BEGIN DATASET EXCERPT
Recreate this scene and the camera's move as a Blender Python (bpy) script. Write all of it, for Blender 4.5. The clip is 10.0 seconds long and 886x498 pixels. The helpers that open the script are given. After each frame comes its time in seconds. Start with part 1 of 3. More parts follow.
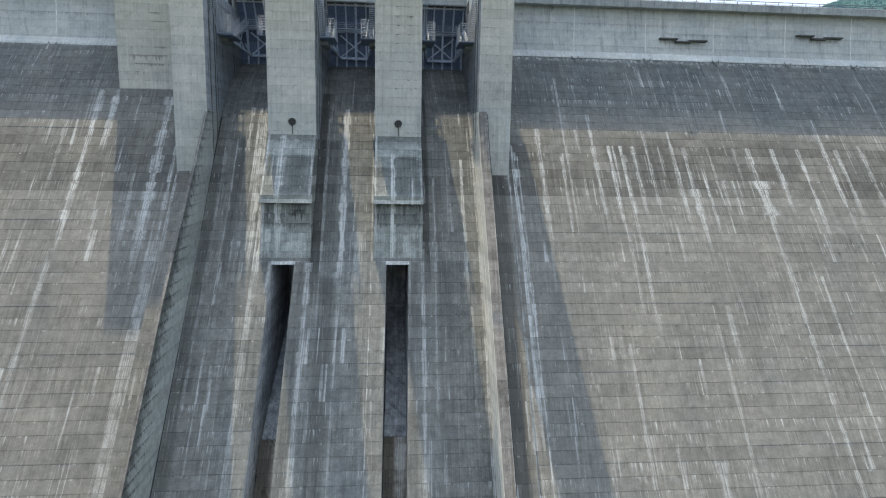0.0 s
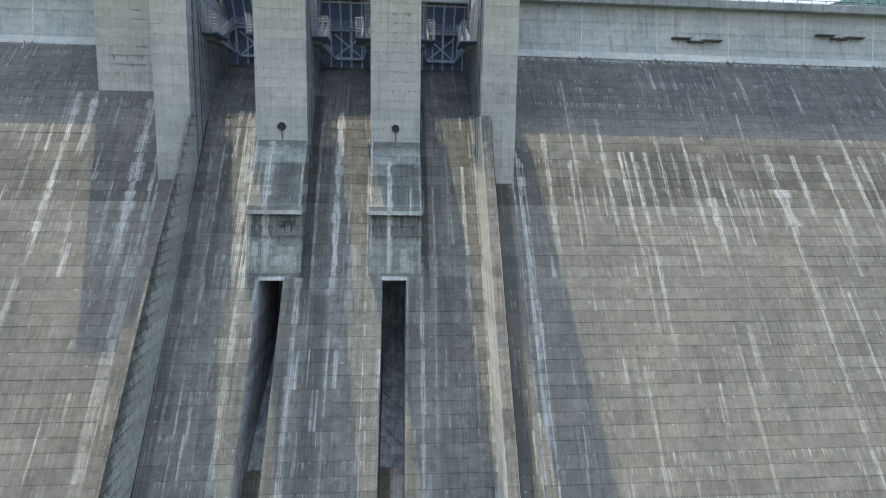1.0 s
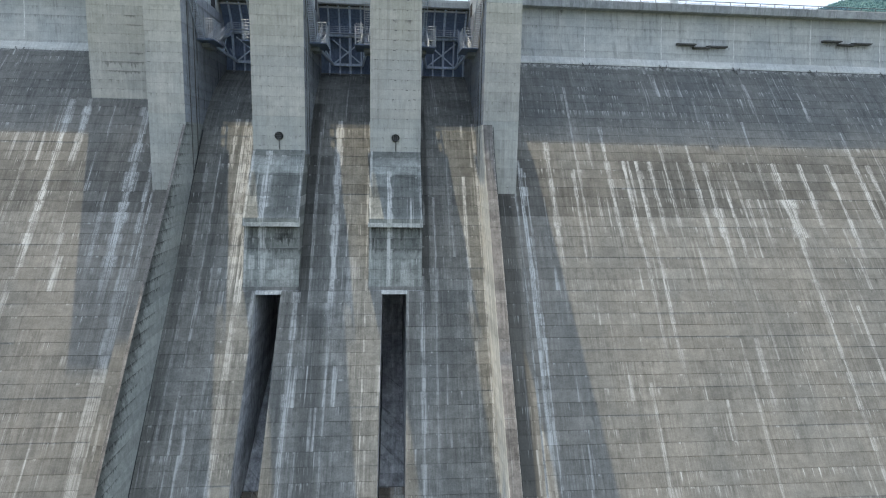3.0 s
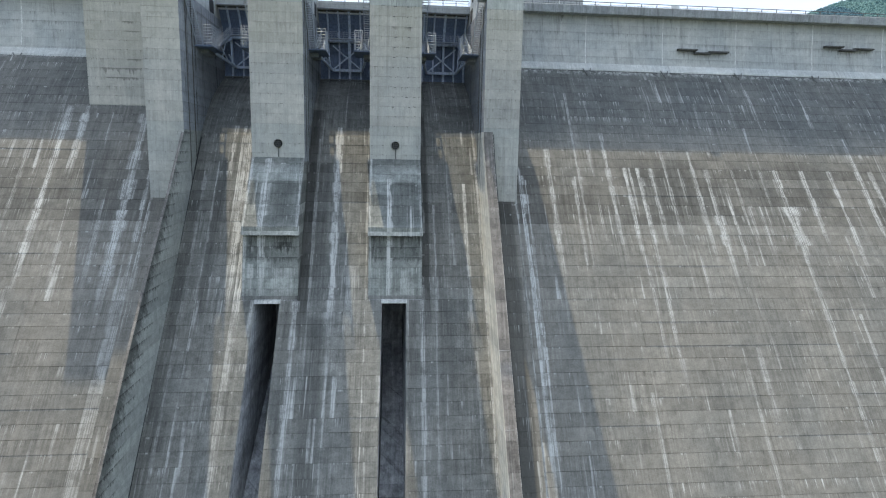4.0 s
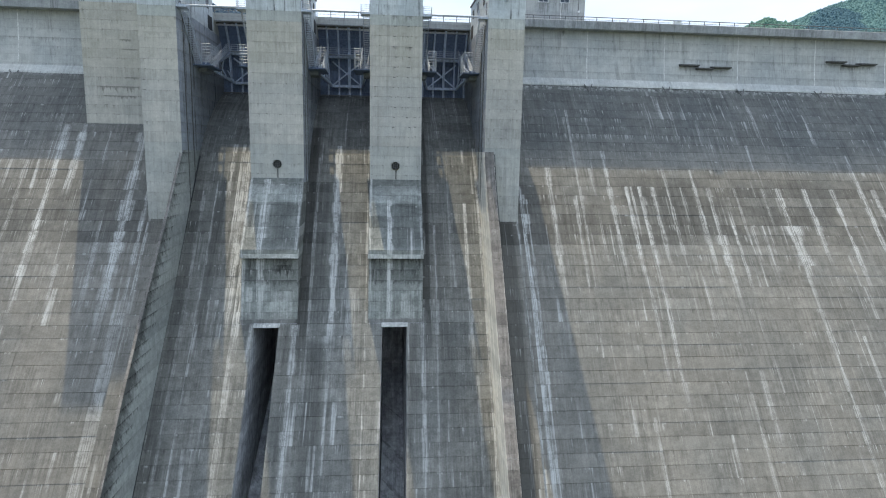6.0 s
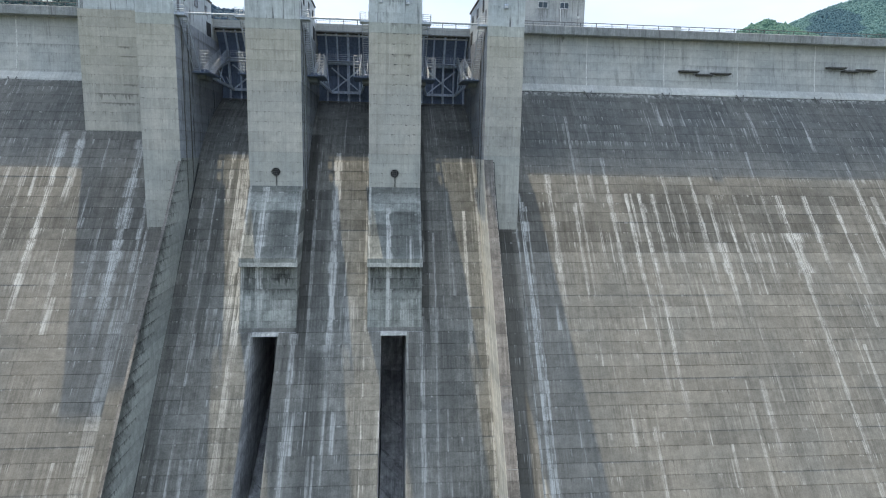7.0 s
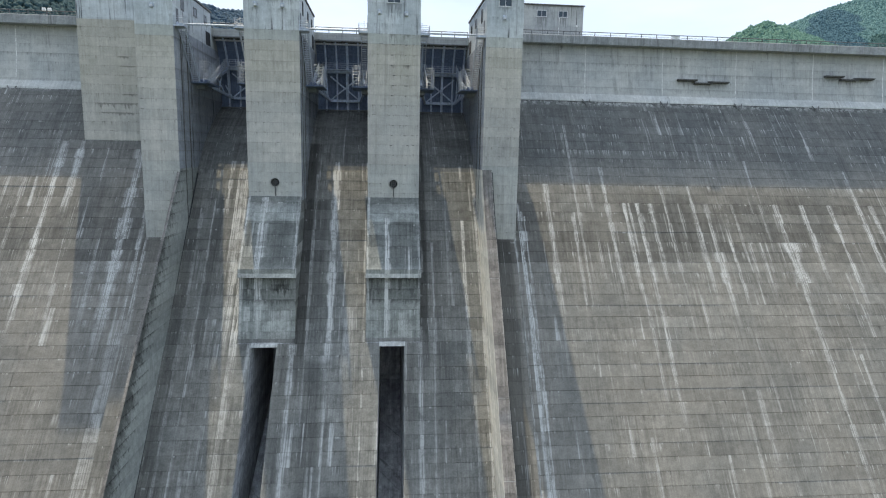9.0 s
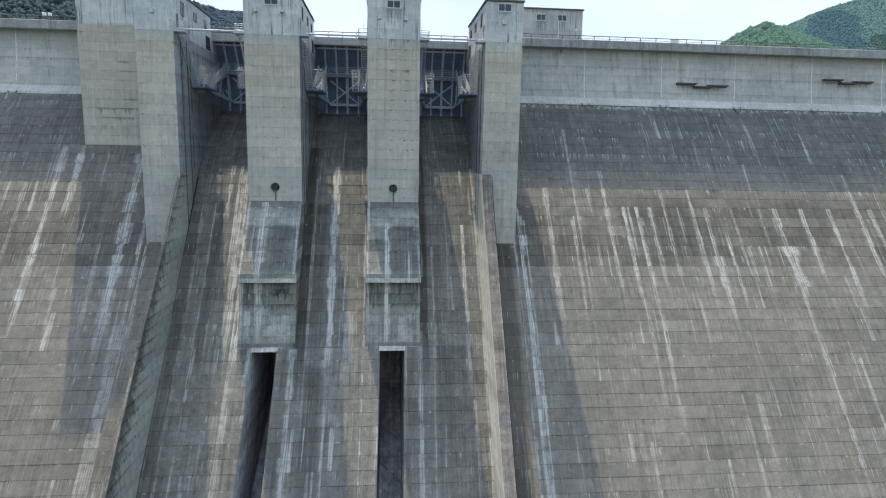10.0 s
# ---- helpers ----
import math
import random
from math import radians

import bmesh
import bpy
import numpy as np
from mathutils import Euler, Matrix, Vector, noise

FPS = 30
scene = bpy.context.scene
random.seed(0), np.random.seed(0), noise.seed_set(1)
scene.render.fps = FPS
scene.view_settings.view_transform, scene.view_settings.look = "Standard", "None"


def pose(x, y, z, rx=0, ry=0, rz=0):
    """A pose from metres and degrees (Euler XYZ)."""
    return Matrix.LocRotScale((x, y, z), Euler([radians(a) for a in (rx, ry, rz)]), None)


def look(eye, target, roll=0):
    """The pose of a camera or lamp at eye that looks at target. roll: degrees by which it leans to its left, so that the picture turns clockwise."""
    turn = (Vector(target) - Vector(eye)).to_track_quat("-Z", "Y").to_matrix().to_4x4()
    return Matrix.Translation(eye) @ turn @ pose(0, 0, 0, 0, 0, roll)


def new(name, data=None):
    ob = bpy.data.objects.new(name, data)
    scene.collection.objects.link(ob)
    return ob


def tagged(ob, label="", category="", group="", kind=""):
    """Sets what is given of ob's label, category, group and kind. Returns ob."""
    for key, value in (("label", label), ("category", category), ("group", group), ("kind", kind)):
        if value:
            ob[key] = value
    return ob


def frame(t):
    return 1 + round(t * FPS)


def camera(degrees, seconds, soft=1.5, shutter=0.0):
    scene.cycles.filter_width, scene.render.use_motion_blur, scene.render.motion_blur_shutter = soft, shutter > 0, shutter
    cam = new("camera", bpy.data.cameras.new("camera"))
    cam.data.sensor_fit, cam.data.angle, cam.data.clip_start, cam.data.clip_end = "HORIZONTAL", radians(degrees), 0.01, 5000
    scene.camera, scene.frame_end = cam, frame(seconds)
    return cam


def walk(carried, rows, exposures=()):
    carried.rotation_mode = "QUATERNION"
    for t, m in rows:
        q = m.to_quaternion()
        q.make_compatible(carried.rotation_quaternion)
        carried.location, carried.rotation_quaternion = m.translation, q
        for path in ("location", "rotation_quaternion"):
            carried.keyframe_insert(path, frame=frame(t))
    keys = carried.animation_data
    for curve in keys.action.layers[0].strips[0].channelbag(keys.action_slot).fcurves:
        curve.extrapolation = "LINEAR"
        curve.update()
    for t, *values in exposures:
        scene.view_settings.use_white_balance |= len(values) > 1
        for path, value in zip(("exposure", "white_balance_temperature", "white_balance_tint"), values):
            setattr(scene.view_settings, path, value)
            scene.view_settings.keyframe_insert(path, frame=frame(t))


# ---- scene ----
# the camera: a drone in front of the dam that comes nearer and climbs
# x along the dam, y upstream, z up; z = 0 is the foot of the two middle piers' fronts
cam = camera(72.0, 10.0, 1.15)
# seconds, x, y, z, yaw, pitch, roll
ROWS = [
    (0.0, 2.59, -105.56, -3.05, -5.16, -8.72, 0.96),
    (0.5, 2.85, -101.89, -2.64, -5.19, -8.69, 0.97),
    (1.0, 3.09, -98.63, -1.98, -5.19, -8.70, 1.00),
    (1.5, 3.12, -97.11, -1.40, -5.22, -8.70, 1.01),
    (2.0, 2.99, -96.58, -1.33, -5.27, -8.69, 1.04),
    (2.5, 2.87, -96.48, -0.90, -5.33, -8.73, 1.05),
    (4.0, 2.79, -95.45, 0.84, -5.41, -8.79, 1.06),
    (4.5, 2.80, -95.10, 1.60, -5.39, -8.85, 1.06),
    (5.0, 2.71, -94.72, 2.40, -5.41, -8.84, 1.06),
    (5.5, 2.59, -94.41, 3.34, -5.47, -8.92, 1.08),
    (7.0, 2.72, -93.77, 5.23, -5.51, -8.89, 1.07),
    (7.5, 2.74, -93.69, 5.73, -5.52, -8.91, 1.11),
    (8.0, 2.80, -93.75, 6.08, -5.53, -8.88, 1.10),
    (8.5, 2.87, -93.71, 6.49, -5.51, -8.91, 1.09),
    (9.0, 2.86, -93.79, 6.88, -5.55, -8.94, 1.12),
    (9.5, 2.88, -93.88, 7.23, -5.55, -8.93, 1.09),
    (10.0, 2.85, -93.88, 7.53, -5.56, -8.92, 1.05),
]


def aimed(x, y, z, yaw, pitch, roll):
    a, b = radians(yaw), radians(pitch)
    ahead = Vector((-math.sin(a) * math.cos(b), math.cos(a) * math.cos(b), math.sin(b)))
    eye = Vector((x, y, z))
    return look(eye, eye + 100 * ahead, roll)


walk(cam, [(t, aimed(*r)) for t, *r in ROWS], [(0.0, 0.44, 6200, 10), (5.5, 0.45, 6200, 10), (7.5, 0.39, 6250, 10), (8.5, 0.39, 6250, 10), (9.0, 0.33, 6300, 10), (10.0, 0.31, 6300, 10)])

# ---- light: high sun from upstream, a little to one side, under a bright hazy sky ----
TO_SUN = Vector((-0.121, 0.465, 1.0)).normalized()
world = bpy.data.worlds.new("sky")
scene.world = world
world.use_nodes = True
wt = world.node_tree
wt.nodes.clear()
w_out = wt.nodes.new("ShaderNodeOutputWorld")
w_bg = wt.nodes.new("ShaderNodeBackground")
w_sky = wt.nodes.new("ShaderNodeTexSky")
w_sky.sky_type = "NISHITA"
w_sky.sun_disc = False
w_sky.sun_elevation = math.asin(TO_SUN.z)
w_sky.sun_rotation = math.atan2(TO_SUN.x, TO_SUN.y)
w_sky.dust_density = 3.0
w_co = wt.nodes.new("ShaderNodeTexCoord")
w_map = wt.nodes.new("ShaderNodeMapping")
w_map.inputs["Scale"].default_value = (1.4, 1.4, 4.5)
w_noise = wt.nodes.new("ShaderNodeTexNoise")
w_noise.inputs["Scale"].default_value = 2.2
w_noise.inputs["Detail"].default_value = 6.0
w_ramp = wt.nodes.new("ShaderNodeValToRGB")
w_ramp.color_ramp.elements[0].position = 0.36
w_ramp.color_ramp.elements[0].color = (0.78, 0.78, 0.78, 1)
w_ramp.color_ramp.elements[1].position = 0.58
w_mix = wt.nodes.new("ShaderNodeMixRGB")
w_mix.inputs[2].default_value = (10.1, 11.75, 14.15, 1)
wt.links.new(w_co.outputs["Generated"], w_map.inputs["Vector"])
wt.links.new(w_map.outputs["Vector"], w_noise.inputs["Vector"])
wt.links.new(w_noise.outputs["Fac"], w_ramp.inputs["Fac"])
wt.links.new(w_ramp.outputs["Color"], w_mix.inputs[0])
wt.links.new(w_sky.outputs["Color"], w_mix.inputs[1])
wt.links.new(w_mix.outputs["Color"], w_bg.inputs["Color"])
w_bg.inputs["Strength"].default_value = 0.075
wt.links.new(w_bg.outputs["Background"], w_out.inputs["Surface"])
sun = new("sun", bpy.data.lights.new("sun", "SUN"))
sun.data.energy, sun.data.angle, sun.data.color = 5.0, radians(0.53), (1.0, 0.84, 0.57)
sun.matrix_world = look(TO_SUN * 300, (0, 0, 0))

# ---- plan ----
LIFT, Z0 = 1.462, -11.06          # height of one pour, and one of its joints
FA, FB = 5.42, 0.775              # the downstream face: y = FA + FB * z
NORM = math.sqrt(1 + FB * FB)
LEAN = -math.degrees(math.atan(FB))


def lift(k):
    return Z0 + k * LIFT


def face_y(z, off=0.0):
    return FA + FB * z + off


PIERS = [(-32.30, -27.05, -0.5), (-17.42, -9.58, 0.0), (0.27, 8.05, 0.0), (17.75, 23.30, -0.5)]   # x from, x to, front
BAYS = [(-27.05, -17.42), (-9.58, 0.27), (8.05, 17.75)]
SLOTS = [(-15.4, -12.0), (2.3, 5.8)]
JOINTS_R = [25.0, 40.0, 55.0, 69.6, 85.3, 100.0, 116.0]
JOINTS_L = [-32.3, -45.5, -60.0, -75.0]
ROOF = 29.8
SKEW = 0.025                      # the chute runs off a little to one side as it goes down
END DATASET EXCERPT
_AIM OF THE TASK_
Above are some lines. Repeat exactly, and only, those from the line that has "return 1 + round(t * FPS)" through the line that has "q = m.to_quaternion()".

_RESPONSE TO THIS TASK_
    return 1 + round(t * FPS)


def camera(degrees, seconds, soft=1.5, shutter=0.0):
    scene.cycles.filter_width, scene.render.use_motion_blur, scene.render.motion_blur_shutter = soft, shutter > 0, shutter
    cam = new("camera", bpy.data.cameras.new("camera"))
    cam.data.sensor_fit, cam.data.angle, cam.data.clip_start, cam.data.clip_end = "HORIZONTAL", radians(degrees), 0.01, 5000
    scene.camera, scene.frame_end = cam, frame(seconds)
    return cam


def walk(carried, rows, exposures=()):
    carried.rotation_mode = "QUATERNION"
    for t, m in rows:
        q = m.to_quaternion()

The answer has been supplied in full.